MATERIAL:

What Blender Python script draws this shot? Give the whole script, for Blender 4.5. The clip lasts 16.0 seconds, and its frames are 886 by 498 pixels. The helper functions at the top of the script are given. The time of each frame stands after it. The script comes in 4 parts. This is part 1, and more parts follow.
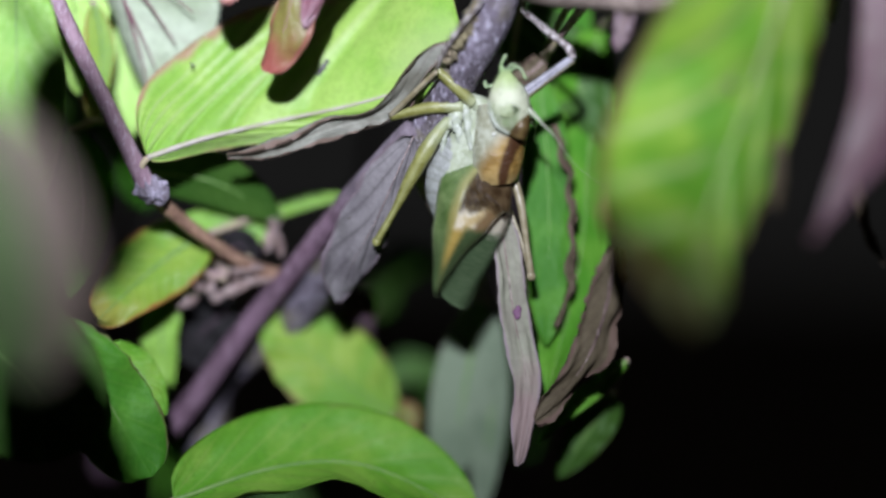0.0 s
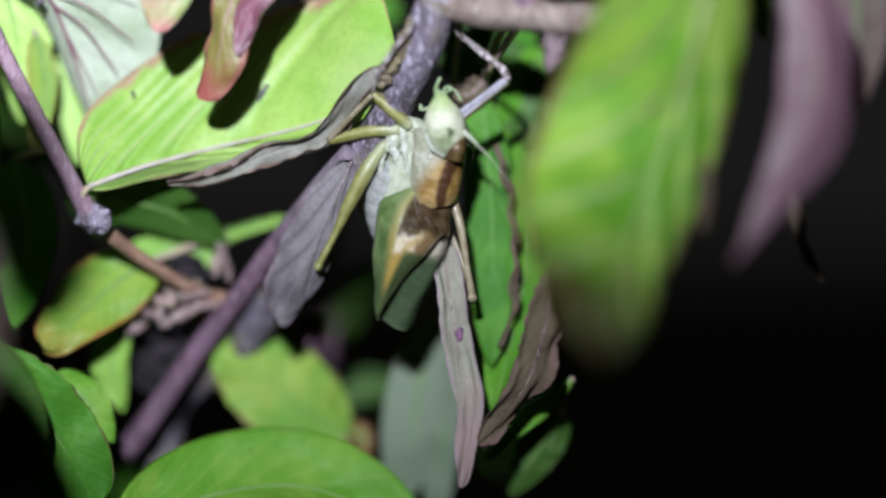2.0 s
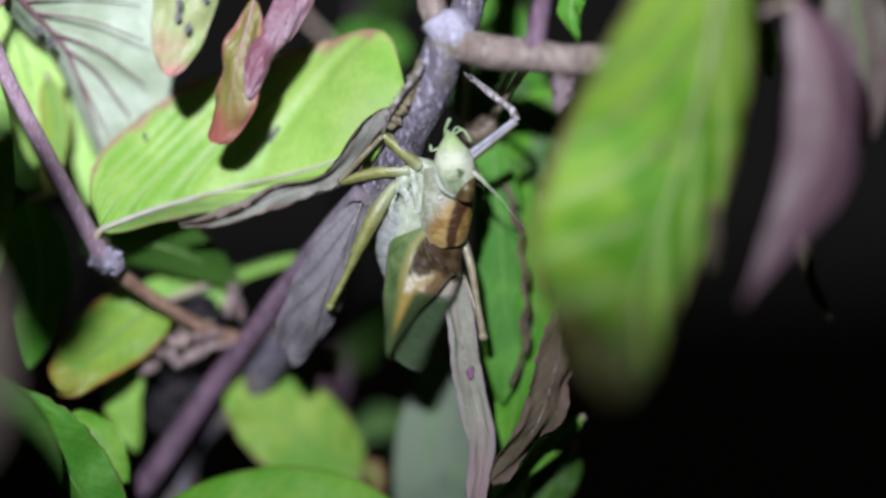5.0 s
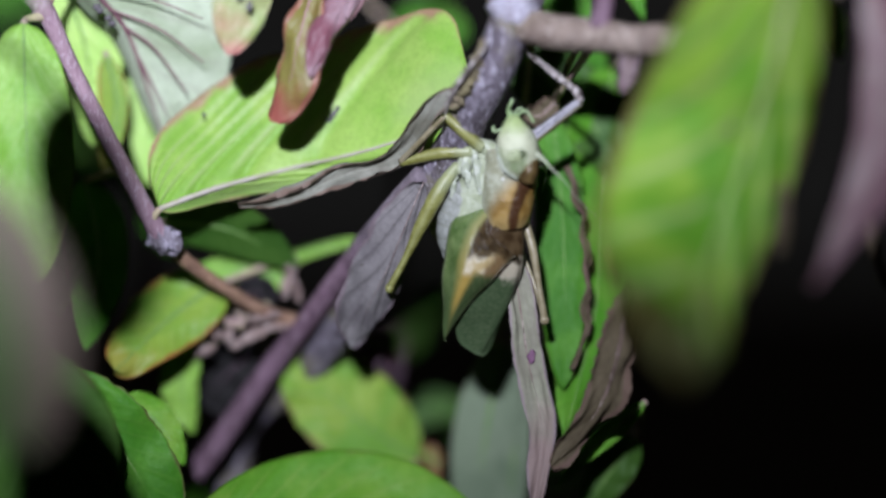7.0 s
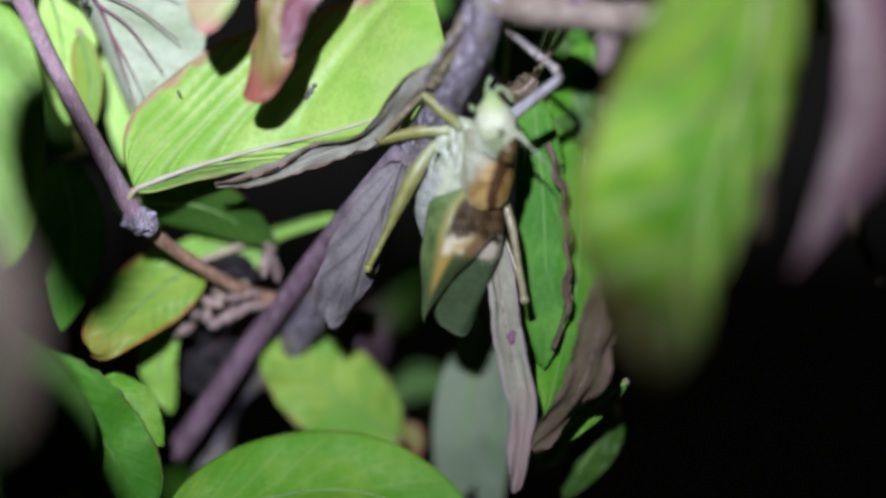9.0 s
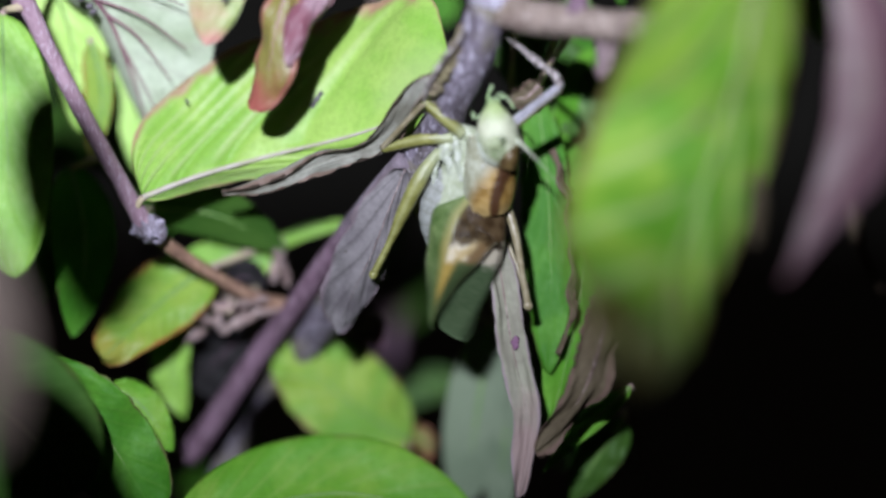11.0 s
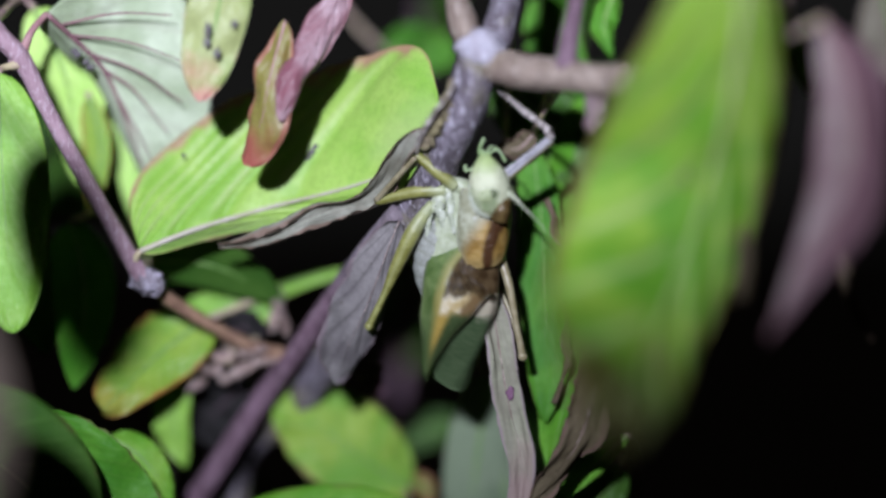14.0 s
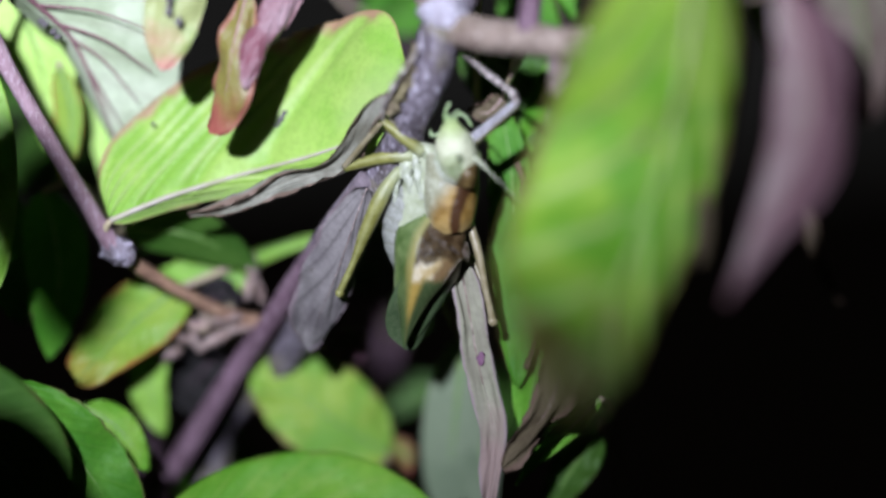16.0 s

PROMPT: Make an exact copy of the data, leaving its pictures out.

FULL OUTPUT:
What Blender Python script draws this shot? Give the whole script, for Blender 4.5. The clip lasts 16.0 seconds, and its frames are 886 by 498 pixels. The helper functions at the top of the script are given. The time of each frame stands after it. The script comes in 4 parts. This is part 1, and more parts follow.
0.0 s
2.0 s
5.0 s
7.0 s
9.0 s
11.0 s
14.0 s
16.0 s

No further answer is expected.